TASK GOAL
Retype word for word the first line of the listing and each line after it up to the line with "return np.hypot(a - a0", with the pictures taken out.

GIVEN MATERIAL
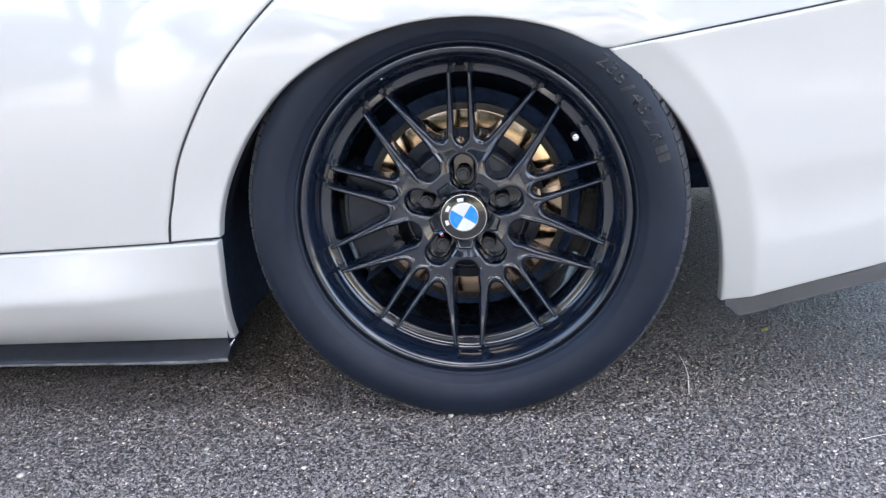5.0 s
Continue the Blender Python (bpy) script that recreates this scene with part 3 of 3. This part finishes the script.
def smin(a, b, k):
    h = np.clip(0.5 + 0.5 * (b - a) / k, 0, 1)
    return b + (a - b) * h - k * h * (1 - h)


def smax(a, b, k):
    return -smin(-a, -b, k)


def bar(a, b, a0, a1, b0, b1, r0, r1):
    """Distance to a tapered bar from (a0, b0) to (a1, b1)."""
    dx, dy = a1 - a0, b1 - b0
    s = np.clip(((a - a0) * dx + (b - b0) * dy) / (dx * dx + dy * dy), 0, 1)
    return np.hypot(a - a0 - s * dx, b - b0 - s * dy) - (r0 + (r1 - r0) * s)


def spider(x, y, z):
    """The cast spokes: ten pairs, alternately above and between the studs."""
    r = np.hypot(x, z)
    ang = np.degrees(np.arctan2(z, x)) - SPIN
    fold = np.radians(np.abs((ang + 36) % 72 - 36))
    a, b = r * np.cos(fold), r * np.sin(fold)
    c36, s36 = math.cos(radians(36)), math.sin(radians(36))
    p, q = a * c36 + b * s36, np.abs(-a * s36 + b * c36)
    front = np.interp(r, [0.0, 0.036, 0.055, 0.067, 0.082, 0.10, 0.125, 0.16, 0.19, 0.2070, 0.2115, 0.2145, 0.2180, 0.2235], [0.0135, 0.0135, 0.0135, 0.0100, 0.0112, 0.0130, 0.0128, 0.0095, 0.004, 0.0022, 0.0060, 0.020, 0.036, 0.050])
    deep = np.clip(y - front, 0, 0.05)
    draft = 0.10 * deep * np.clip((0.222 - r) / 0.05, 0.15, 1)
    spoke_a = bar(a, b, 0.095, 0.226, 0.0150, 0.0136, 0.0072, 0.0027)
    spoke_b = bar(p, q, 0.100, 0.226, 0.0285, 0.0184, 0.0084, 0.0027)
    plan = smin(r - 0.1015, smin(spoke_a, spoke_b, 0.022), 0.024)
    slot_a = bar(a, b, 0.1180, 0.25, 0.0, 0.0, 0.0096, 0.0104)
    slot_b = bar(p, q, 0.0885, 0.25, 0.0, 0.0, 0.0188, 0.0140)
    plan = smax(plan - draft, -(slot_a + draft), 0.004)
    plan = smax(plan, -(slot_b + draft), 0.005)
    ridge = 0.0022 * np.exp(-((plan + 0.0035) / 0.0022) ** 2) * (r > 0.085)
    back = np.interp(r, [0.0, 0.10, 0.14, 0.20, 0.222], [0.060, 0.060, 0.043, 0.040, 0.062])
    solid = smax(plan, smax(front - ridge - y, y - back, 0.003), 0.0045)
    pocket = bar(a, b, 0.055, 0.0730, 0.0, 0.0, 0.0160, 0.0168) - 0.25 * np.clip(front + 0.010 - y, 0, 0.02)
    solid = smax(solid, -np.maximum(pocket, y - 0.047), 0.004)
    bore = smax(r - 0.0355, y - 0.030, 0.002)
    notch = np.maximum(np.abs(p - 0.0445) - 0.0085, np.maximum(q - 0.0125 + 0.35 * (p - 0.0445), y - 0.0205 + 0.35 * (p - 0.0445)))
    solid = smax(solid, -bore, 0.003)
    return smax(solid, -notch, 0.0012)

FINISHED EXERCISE
5.0 s
Continue the Blender Python (bpy) script that recreates this scene with part 3 of 3. This part finishes the script.
def smin(a, b, k):
    h = np.clip(0.5 + 0.5 * (b - a) / k, 0, 1)
    return b + (a - b) * h - k * h * (1 - h)


def smax(a, b, k):
    return -smin(-a, -b, k)


def bar(a, b, a0, a1, b0, b1, r0, r1):
    """Distance to a tapered bar from (a0, b0) to (a1, b1)."""
    dx, dy = a1 - a0, b1 - b0
    s = np.clip(((a - a0) * dx + (b - b0) * dy) / (dx * dx + dy * dy), 0, 1)
    return np.hypot(a - a0 - s * dx, b - b0 - s * dy) - (r0 + (r1 - r0) * s)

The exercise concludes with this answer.